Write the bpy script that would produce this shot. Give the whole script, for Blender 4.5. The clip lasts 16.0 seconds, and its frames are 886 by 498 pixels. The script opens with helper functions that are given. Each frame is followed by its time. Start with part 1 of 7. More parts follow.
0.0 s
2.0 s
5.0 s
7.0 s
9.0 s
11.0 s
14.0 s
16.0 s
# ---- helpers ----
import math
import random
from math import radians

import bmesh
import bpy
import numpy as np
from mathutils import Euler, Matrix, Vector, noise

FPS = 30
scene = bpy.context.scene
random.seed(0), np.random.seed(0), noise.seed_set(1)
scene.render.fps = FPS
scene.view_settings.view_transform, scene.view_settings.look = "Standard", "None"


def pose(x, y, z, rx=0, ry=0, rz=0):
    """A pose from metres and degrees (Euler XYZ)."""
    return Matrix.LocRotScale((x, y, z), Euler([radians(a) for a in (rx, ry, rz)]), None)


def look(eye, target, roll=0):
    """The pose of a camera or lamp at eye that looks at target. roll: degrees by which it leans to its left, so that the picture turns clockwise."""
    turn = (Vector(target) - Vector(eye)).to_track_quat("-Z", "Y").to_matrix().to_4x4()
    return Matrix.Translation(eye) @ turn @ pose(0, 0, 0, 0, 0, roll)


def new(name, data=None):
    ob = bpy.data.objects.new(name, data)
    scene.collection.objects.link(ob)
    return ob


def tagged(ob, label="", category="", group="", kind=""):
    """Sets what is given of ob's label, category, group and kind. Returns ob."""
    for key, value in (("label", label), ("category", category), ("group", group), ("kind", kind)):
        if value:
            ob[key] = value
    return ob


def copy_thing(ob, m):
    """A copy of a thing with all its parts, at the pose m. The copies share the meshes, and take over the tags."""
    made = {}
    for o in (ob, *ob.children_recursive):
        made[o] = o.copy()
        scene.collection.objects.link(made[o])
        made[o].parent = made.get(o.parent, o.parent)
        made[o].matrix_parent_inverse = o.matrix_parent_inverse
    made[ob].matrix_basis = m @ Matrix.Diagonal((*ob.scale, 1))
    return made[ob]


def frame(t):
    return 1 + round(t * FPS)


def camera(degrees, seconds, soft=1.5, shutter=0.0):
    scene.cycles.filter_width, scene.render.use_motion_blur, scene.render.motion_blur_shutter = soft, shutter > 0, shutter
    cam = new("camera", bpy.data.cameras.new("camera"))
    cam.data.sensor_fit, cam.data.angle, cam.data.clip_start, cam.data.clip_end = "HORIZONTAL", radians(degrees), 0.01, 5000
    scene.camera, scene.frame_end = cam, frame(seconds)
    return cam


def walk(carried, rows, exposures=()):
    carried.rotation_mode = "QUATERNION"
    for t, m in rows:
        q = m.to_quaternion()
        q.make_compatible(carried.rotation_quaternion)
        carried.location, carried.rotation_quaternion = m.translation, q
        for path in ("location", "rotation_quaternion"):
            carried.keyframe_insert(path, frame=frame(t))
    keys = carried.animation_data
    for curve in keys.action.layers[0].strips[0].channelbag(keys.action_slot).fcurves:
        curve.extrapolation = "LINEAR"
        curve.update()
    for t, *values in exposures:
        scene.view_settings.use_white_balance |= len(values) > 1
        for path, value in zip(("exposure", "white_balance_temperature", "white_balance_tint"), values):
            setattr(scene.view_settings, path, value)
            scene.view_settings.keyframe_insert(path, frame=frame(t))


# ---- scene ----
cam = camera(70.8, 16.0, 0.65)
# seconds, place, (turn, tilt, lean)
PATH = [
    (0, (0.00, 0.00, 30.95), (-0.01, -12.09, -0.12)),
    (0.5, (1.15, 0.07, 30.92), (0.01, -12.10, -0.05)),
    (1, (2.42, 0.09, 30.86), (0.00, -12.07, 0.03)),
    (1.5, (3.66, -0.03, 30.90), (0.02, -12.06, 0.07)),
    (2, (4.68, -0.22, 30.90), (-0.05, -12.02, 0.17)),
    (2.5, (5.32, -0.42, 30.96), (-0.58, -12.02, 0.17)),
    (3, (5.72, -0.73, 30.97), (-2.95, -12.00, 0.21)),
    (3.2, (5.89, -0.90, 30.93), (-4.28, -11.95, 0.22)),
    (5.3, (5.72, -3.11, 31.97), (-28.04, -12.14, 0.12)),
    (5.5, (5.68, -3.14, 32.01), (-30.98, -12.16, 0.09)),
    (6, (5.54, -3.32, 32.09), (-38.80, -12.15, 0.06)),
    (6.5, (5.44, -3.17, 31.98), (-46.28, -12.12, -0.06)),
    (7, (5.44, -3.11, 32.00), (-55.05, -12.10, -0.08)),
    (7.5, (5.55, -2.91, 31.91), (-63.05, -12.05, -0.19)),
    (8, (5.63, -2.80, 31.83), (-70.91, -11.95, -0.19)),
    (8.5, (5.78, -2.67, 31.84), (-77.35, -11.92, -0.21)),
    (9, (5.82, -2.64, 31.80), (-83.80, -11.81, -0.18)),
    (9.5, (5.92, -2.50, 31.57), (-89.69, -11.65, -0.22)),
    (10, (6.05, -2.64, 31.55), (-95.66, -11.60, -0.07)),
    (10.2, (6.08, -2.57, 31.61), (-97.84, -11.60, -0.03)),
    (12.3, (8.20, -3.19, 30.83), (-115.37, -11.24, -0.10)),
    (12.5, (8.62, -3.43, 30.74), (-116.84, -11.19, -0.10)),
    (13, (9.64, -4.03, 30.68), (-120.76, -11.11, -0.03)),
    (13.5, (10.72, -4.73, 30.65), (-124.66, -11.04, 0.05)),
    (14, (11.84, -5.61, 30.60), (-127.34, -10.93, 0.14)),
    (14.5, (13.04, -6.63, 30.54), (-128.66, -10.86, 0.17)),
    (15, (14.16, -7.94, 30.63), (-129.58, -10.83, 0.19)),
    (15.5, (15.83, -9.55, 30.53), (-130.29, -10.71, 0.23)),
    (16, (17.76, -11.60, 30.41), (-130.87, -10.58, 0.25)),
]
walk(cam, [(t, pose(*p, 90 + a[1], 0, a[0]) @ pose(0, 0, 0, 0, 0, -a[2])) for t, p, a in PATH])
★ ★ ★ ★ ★
> The exercise:
From the listing above, extract every line exactly as it stands.

> Correct output:
Write the bpy script that would produce this shot. Give the whole script, for Blender 4.5. The clip lasts 16.0 seconds, and its frames are 886 by 498 pixels. The script opens with helper functions that are given. Each frame is followed by its time. Start with part 1 of 7. More parts follow.
0.0 s
2.0 s
5.0 s
7.0 s
9.0 s
11.0 s
14.0 s
16.0 s
# ---- helpers ----
import math
import random
from math import radians

import bmesh
import bpy
import numpy as np
from mathutils import Euler, Matrix, Vector, noise

FPS = 30
scene = bpy.context.scene
random.seed(0), np.random.seed(0), noise.seed_set(1)
scene.render.fps = FPS
scene.view_settings.view_transform, scene.view_settings.look = "Standard", "None"


def pose(x, y, z, rx=0, ry=0, rz=0):
    """A pose from metres and degrees (Euler XYZ)."""
    return Matrix.LocRotScale((x, y, z), Euler([radians(a) for a in (rx, ry, rz)]), None)


def look(eye, target, roll=0):
    """The pose of a camera or lamp at eye that looks at target. roll: degrees by which it leans to its left, so that the picture turns clockwise."""
    turn = (Vector(target) - Vector(eye)).to_track_quat("-Z", "Y").to_matrix().to_4x4()
    return Matrix.Translation(eye) @ turn @ pose(0, 0, 0, 0, 0, roll)


def new(name, data=None):
    ob = bpy.data.objects.new(name, data)
    scene.collection.objects.link(ob)
    return ob


def tagged(ob, label="", category="", group="", kind=""):
    """Sets what is given of ob's label, category, group and kind. Returns ob."""
    for key, value in (("label", label), ("category", category), ("group", group), ("kind", kind)):
        if value:
            ob[key] = value
    return ob


def copy_thing(ob, m):
    """A copy of a thing with all its parts, at the pose m. The copies share the meshes, and take over the tags."""
    made = {}
    for o in (ob, *ob.children_recursive):
        made[o] = o.copy()
        scene.collection.objects.link(made[o])
        made[o].parent = made.get(o.parent, o.parent)
        made[o].matrix_parent_inverse = o.matrix_parent_inverse
    made[ob].matrix_basis = m @ Matrix.Diagonal((*ob.scale, 1))
    return made[ob]


def frame(t):
    return 1 + round(t * FPS)


def camera(degrees, seconds, soft=1.5, shutter=0.0):
    scene.cycles.filter_width, scene.render.use_motion_blur, scene.render.motion_blur_shutter = soft, shutter > 0, shutter
    cam = new("camera", bpy.data.cameras.new("camera"))
    cam.data.sensor_fit, cam.data.angle, cam.data.clip_start, cam.data.clip_end = "HORIZONTAL", radians(degrees), 0.01, 5000
    scene.camera, scene.frame_end = cam, frame(seconds)
    return cam


def walk(carried, rows, exposures=()):
    carried.rotation_mode = "QUATERNION"
    for t, m in rows:
        q = m.to_quaternion()
        q.make_compatible(carried.rotation_quaternion)
        carried.location, carried.rotation_quaternion = m.translation, q
        for path in ("location", "rotation_quaternion"):
            carried.keyframe_insert(path, frame=frame(t))
    keys = carried.animation_data
    for curve in keys.action.layers[0].strips[0].channelbag(keys.action_slot).fcurves:
        curve.extrapolation = "LINEAR"
        curve.update()
    for t, *values in exposures:
        scene.view_settings.use_white_balance |= len(values) > 1
        for path, value in zip(("exposure", "white_balance_temperature", "white_balance_tint"), values):
            setattr(scene.view_settings, path, value)
            scene.view_settings.keyframe_insert(path, frame=frame(t))


# ---- scene ----
cam = camera(70.8, 16.0, 0.65)
# seconds, place, (turn, tilt, lean)
PATH = [
    (0, (0.00, 0.00, 30.95), (-0.01, -12.09, -0.12)),
    (0.5, (1.15, 0.07, 30.92), (0.01, -12.10, -0.05)),
    (1, (2.42, 0.09, 30.86), (0.00, -12.07, 0.03)),
    (1.5, (3.66, -0.03, 30.90), (0.02, -12.06, 0.07)),
    (2, (4.68, -0.22, 30.90), (-0.05, -12.02, 0.17)),
    (2.5, (5.32, -0.42, 30.96), (-0.58, -12.02, 0.17)),
    (3, (5.72, -0.73, 30.97), (-2.95, -12.00, 0.21)),
    (3.2, (5.89, -0.90, 30.93), (-4.28, -11.95, 0.22)),
    (5.3, (5.72, -3.11, 31.97), (-28.04, -12.14, 0.12)),
    (5.5, (5.68, -3.14, 32.01), (-30.98, -12.16, 0.09)),
    (6, (5.54, -3.32, 32.09), (-38.80, -12.15, 0.06)),
    (6.5, (5.44, -3.17, 31.98), (-46.28, -12.12, -0.06)),
    (7, (5.44, -3.11, 32.00), (-55.05, -12.10, -0.08)),
    (7.5, (5.55, -2.91, 31.91), (-63.05, -12.05, -0.19)),
    (8, (5.63, -2.80, 31.83), (-70.91, -11.95, -0.19)),
    (8.5, (5.78, -2.67, 31.84), (-77.35, -11.92, -0.21)),
    (9, (5.82, -2.64, 31.80), (-83.80, -11.81, -0.18)),
    (9.5, (5.92, -2.50, 31.57), (-89.69, -11.65, -0.22)),
    (10, (6.05, -2.64, 31.55), (-95.66, -11.60, -0.07)),
    (10.2, (6.08, -2.57, 31.61), (-97.84, -11.60, -0.03)),
    (12.3, (8.20, -3.19, 30.83), (-115.37, -11.24, -0.10)),
    (12.5, (8.62, -3.43, 30.74), (-116.84, -11.19, -0.10)),
    (13, (9.64, -4.03, 30.68), (-120.76, -11.11, -0.03)),
    (13.5, (10.72, -4.73, 30.65), (-124.66, -11.04, 0.05)),
    (14, (11.84, -5.61, 30.60), (-127.34, -10.93, 0.14)),
    (14.5, (13.04, -6.63, 30.54), (-128.66, -10.86, 0.17)),
    (15, (14.16, -7.94, 30.63), (-129.58, -10.83, 0.19)),
    (15.5, (15.83, -9.55, 30.53), (-130.29, -10.71, 0.23)),
    (16, (17.76, -11.60, 30.41), (-130.87, -10.58, 0.25)),
]
walk(cam, [(t, pose(*p, 90 + a[1], 0, a[0]) @ pose(0, 0, 0, 0, 0, -a[2])) for t, p, a in PATH])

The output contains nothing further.